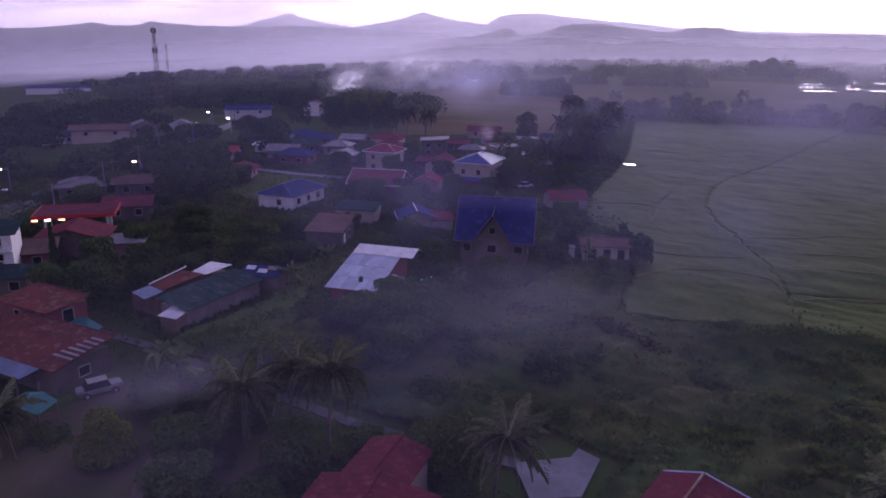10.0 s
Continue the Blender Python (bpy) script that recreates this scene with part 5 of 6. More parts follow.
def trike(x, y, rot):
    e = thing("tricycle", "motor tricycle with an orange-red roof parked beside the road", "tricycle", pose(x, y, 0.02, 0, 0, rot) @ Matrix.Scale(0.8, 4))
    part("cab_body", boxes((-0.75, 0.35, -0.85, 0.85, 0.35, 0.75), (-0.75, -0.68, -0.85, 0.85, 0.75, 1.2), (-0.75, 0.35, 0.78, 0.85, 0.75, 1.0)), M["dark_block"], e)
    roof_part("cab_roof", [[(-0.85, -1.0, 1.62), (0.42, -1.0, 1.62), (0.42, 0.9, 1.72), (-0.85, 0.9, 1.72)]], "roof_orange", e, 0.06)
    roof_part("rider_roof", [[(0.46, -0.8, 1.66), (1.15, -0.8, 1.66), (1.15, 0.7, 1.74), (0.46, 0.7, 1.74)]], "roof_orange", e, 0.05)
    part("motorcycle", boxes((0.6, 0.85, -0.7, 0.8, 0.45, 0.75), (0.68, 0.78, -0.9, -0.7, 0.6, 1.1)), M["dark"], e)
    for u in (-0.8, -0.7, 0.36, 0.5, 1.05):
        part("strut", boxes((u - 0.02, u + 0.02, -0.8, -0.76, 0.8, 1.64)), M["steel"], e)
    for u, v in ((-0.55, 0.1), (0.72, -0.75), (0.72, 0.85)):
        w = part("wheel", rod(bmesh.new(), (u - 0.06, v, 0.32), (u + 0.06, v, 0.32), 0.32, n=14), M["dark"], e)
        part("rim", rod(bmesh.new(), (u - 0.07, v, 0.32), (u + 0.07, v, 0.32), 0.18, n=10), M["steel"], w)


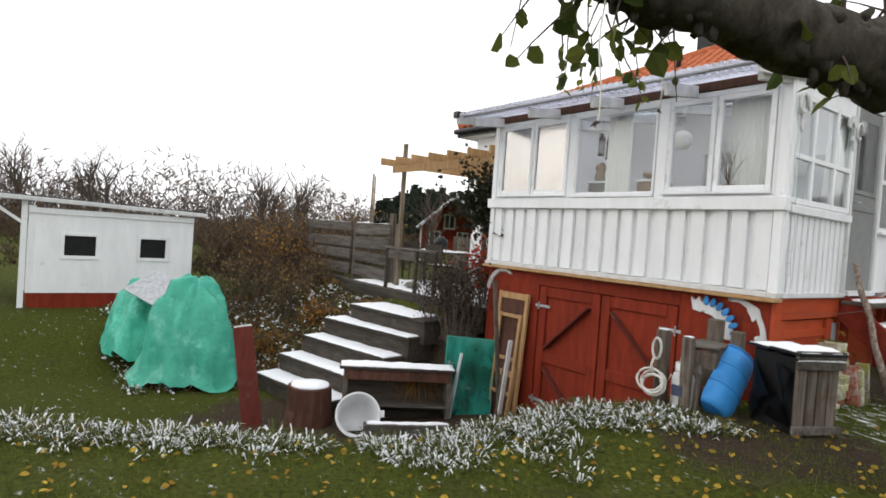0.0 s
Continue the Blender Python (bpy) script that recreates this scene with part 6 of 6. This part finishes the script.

Task description
Reproduce all of the material exactly, apart from the pictures.

Final answer
10.0 s
Continue the Blender Python (bpy) script that recreates this scene with part 5 of 6. More parts follow.
def trike(x, y, rot):
    e = thing("tricycle", "motor tricycle with an orange-red roof parked beside the road", "tricycle", pose(x, y, 0.02, 0, 0, rot) @ Matrix.Scale(0.8, 4))
    part("cab_body", boxes((-0.75, 0.35, -0.85, 0.85, 0.35, 0.75), (-0.75, -0.68, -0.85, 0.85, 0.75, 1.2), (-0.75, 0.35, 0.78, 0.85, 0.75, 1.0)), M["dark_block"], e)
    roof_part("cab_roof", [[(-0.85, -1.0, 1.62), (0.42, -1.0, 1.62), (0.42, 0.9, 1.72), (-0.85, 0.9, 1.72)]], "roof_orange", e, 0.06)
    roof_part("rider_roof", [[(0.46, -0.8, 1.66), (1.15, -0.8, 1.66), (1.15, 0.7, 1.74), (0.46, 0.7, 1.74)]], "roof_orange", e, 0.05)
    part("motorcycle", boxes((0.6, 0.85, -0.7, 0.8, 0.45, 0.75), (0.68, 0.78, -0.9, -0.7, 0.6, 1.1)), M["dark"], e)
    for u in (-0.8, -0.7, 0.36, 0.5, 1.05):
        part("strut", boxes((u - 0.02, u + 0.02, -0.8, -0.76, 0.8, 1.64)), M["steel"], e)
    for u, v in ((-0.55, 0.1), (0.72, -0.75), (0.72, 0.85)):
        w = part("wheel", rod(bmesh.new(), (u - 0.06, v, 0.32), (u + 0.06, v, 0.32), 0.32, n=14), M["dark"], e)
        part("rim", rod(bmesh.new(), (u - 0.07, v, 0.32), (u + 0.07, v, 0.32), 0.18, n=10), M["steel"], w)


0.0 s
Continue the Blender Python (bpy) script that recreates this scene with part 6 of 6. This part finishes the script.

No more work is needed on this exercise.